Security begins on the ground
Cybersecurity in space often sounds exotic, but many risks begin with ordinary ground systems. Commands are generated on Earth. Software is updated from Earth. Data flows through terrestrial networks. Operators use accounts, terminals, cloud systems, and procedures. If those systems are weak, the satellite may inherit the weakness.
Security is not only about preventing someone from taking over a spacecraft. It is also about protecting data integrity, controlling access, verifying commands, monitoring anomalies, and making sure a compromised office laptop does not become a mission risk. Ground infrastructure needs the same seriousness as the spacecraft because it is part of the spacecraft’s nervous system.

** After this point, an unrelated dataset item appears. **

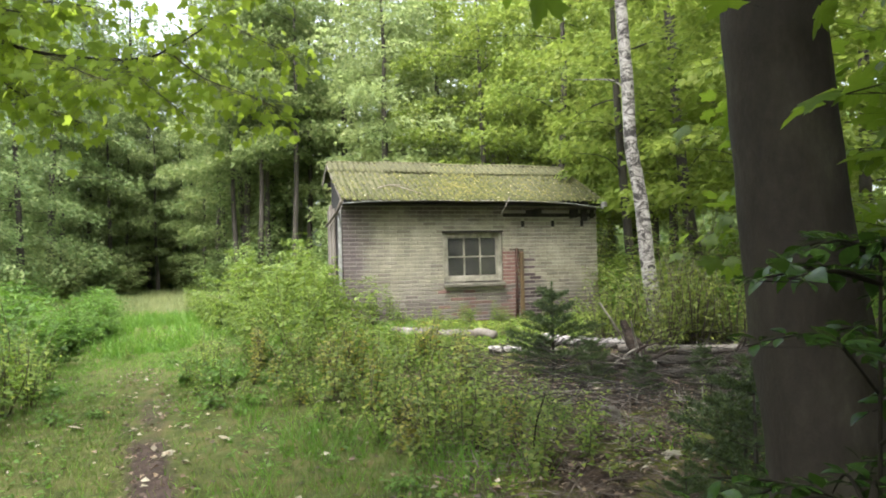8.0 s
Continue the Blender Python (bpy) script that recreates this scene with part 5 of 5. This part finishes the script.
def lay_bricks():
    r = np.random.default_rng(151)
    course, bl, joint = 0.062, 0.22, 0.009
    h = course - 0.013
    gaps = [(WX0, WX1, WZ0 - 0.09, WZ1 + 0.03), (3.88, 5.66, 2.03, 2.09)] + [(x - 0.03, x + 0.03, 1.85, 1.97) for x in (4.248, 4.818, 5.385)]
    mats = ("brick_buff", "brick_grey", "brick_red", "brick_dark")
    whole = {}
    for m in mats:
        V, F = brick_mesh(bl - joint, h, None)
        whole[m] = mesh_of("brick", V, F, M[m], False)
    rest = {m: [] for m in mats}
    singles = 0
    row = 0
    z = HB
    while z + h < HT - 0.02:
        x = HX0 - (bl / 2 if row % 2 else 0)
        while x < HX1:
            spans = [(max(x, HX0), min(x + bl - joint, HX1))]
            for a, b, c, d in gaps:
                if z + h > c and z < d:
                    spans = [s for lo, hi in spans for s in ((lo, min(hi, a)), (max(lo, b), hi)) if s[1] - s[0] > 0.02]
            for lo, hi in spans:
                edge = min(1, max(0, (lo - HX0) / 0.75))
                # extra grey bricks above z 2.0 add to the painted eave shade
                p_grey = 0.5 * (1 - edge) + 0.15 + 0.3 * max(0, 1 - (z - 0.3) / 0.5) + (0.25 if z > 2.0 else 0)
                p_red = (0.9 if 3.93 < lo + 0.1 < 4.16 and z < 1.42 else 0) + (0.3 if 2.6 < lo < 3.95 and z < 0.84 else 0)
                u = r.uniform()
                bare = 0.9 * min(1, max(0, (4.72 - 0.25 * z - lo) / 0.12)) if lo > 4.14 and z < 1.32 else 0.0
                m = "brick_dark" if r.uniform() < bare else "brick_red" if u < p_red else ("brick_grey" if u < p_red + p_grey else "brick_buff")
                jit = r.normal(size=2) * 0.0015
                full = hi - lo > bl - joint - 0.002
                if full and singles < 300 and z < 1.9 and 1.6 < lo < 4.9 and z > 0.5:
                    put("brick", whole[m], front_wall, at=Matrix.Translation((lo, HY0 + jit[0], z + jit[1])))
                    singles += 1
                else:
                    V, F = brick_mesh(hi - lo, h, None)
                    rest[m].append((np.array(V) + np.array((lo, HY0 + jit[0], z + jit[1])), F))
            x += bl
        z += course
        row += 1
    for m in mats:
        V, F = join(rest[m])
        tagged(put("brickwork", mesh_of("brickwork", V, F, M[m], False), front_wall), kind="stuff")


lay_bricks()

The more commercial and everyday space becomes, the more this matters. Satellite internet, Earth observation, direct-to-phone service, navigation, agriculture, logistics, finance, disaster response, and climate monitoring all depend on trust in space-derived data and connections.
The ground segment is where space becomes service
Launch gets a satellite into position. The ground segment turns it into a service.
A customer does not buy an orbit. They buy internet on a ship, weather data for a forecast, imagery after a flood, timing for a network, connectivity in a remote area, or monitoring for a pipeline, farm, forest, or port. Behind that service is a chain: spacecraft, link, ground station, network, processing, interface, support, and accountability.
When people say space is becoming infrastructure, this is what they mean. Infrastructure is not only hardware in a dramatic place. It is the hidden continuity that lets other systems depend on it. Ground stations provide that continuity.
The next time a satellite story focuses only on the launch or the constellation, look for the earthside half. Ask where the data lands, how often contact happens, how commands are protected, what latency the service needs, what spectrum it uses, and what happens when one ground site fails.
The sky may hold the satellite, but the service lives in the connection.